‘Riding Dirty’: Two years on, drivers still await driving licenses

Forced to pay heavy fines, drivers threaten to protest if the government does not resolve the issue.


Sherinzada March 30, 2014
Forced to pay heavy fines, drivers threaten to protest if the government does not resolve the issue. PHOTO: FILE

SWAT: Many people from Swat have been ‘riding dirty,’ driving without proper licenses – some for more than two years. Traffic police, however, are considered unfair in issuing them tickets because the license violation is of no fault of their own.

“Every week the motorway police gives me a ticket because I don’t have a driver’s license, which I applied for two years ago and still have not received,” said Sher Afzal Khan, who drives a minibus from Mingora to Rawalpindi on the Peshawar-Islamabad Motorway.



Fed up with paying a fortune in unfair traffic fines, many people like Khan have come forward with their complaints and have threatened to protest if the government did not address the 9,000 drivers’ licenses that have not been issued to applicants.
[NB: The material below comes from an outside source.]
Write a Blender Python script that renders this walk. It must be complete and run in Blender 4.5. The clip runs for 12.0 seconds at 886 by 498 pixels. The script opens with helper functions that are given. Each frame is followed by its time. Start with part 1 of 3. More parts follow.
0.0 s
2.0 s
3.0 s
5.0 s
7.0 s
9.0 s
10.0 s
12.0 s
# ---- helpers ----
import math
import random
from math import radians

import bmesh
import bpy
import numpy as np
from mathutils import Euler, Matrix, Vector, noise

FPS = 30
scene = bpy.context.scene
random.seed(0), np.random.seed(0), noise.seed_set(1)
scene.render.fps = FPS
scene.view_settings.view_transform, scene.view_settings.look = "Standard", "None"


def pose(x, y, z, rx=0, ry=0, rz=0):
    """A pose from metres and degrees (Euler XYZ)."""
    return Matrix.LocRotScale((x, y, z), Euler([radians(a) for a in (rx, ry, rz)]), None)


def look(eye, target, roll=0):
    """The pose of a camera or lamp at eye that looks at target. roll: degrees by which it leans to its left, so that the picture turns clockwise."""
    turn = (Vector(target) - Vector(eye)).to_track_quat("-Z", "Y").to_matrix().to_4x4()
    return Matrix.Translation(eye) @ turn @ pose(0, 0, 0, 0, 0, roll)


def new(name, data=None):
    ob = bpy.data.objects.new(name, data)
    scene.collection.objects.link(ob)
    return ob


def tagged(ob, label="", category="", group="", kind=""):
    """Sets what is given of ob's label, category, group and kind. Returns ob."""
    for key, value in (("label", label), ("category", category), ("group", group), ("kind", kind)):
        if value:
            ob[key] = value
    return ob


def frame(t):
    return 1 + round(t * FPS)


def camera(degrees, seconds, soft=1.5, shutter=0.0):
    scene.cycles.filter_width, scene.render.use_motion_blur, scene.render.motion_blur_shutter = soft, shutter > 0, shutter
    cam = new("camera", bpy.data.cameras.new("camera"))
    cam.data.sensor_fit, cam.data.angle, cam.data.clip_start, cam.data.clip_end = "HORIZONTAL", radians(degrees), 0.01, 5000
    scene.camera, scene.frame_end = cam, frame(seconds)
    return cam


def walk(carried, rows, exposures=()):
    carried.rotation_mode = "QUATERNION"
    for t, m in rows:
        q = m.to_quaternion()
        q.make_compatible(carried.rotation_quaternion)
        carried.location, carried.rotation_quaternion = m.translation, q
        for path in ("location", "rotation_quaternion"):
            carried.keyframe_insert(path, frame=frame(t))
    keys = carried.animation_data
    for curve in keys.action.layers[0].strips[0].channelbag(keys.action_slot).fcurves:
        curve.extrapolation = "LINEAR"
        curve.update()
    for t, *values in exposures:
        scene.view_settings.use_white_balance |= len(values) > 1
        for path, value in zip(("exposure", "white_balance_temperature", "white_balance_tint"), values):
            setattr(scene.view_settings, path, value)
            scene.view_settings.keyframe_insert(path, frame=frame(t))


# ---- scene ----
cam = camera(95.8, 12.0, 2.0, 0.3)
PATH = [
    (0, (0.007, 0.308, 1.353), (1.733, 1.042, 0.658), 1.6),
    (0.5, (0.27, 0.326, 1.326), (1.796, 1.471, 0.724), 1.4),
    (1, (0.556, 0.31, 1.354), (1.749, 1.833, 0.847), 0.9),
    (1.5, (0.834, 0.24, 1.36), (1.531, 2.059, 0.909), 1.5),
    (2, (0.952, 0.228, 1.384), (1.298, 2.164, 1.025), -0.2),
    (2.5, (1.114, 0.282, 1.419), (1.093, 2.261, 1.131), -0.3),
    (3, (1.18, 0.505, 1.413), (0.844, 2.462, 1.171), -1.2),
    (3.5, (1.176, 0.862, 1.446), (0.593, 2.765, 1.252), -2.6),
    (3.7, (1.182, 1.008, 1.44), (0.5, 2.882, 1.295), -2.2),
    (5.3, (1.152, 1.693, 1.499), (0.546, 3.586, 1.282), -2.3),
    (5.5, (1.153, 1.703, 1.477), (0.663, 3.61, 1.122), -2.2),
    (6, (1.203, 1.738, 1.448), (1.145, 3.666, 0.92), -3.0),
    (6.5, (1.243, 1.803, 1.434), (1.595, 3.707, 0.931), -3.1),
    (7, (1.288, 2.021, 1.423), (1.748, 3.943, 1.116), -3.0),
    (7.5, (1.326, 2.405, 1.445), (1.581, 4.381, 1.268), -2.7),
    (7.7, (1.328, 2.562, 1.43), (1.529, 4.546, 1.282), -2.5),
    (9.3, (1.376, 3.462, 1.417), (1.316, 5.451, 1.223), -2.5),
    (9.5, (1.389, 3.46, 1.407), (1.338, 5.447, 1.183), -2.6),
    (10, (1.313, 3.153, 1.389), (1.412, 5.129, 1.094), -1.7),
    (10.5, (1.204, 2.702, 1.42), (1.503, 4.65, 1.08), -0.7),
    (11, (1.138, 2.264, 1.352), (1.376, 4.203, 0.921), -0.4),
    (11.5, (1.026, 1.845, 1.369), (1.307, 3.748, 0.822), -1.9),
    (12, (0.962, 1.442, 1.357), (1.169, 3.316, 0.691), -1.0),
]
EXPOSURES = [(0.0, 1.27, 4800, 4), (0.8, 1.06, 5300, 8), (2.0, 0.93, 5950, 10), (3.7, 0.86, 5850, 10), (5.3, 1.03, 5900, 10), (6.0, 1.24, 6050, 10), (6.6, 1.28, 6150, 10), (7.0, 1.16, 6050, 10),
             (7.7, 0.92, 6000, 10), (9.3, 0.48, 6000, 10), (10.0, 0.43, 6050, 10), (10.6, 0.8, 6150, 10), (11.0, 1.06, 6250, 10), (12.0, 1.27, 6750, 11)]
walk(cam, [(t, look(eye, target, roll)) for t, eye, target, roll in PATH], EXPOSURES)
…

There are three types of government-issued licenses – motor car driving license, LTV ( Light Transport Vehicle) license and HTV (Heavy Transport Vehicle) license.
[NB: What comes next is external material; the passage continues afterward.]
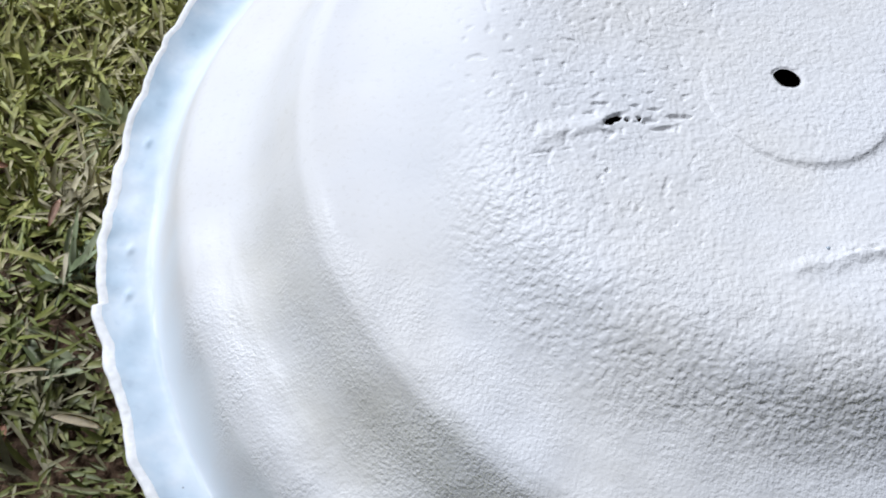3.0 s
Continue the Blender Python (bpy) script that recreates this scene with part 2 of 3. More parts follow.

Khan applied for an HTV with Swat’s licensing authority in Mingora in October 2012, after which he was handed a token he was told could be used when pulled over by traffic police. Unfortunately, motorway traffic police have their own set of rules and according to Khan, its officials did not accept this informal documentation, and charged him for driving illegally instead.

A regular ticket on the Peshawar-Islamabad Motorway costs around Rs700, and if Khan was paying this fine on a regular basis since October 2012, it amounts to a small fortune for the average person.



“I don’t need it anymore, because I have suffered enough,” Khan said, lashing out at the concerned authorities. He further complained that on making an inquiry regarding his long-awaited license, Mingora department officials give ‘dodgy’ responses, saying that they do not want to issue this license to anyone.

Bakht Munir, a resident of Kabal tehsil, shares Khan’s frustrations, as he applied for an LTV in October 2012. This was Munir’s second attempt at applying because the first time his application was rejected due to a spelling mistake. He too is fed up and has stopped going to the office in Mingora.

Abdullah, a university student from Kanju village, said that he was driving his car illegally – but not because he wants to.

“The government has forced me to break the law,” he said.

He applied for a driving license, with all proper fees and documentations submitted, in February 2013, but has yet to receive the document. After making visits to the licensing authority’s main office in Mingora several times, he too has given up.

Angered by the department’s attitude, Abdullah said that he recently took out his frustrations on traffic police who tried to give him a ticket.

“I refuse to give the government more money in fines. It’s not my fault but there’s,” he said.

An official of the license department in Mingora said that the issue came under the jurisdiction of DSP Mubarak Khan. However, Khan said that the matter should be taken up with District Police Officer (DPO) Swat, Sher Akbar Khan.

Khan revealed that the delay was due to a shortage in the material used to print the official license document, adding that the applications had been sent to the main office in Peshawar and have been lying there since the last 18 months.

“It’s not that the government does not want to issue licenses but the lack of material is creating hurdles in their issuance,” Khan said.

The DPO did not have a timeline for the issue to be resolved, but he recommended that the government should install more printers in every district in the province, adding that he had done his part and the ball was now in the court of the provincial capital, Peshawar.

“The district license department is not responsible for that delay.”

Published in The Express Tribune, March 30th, 2014.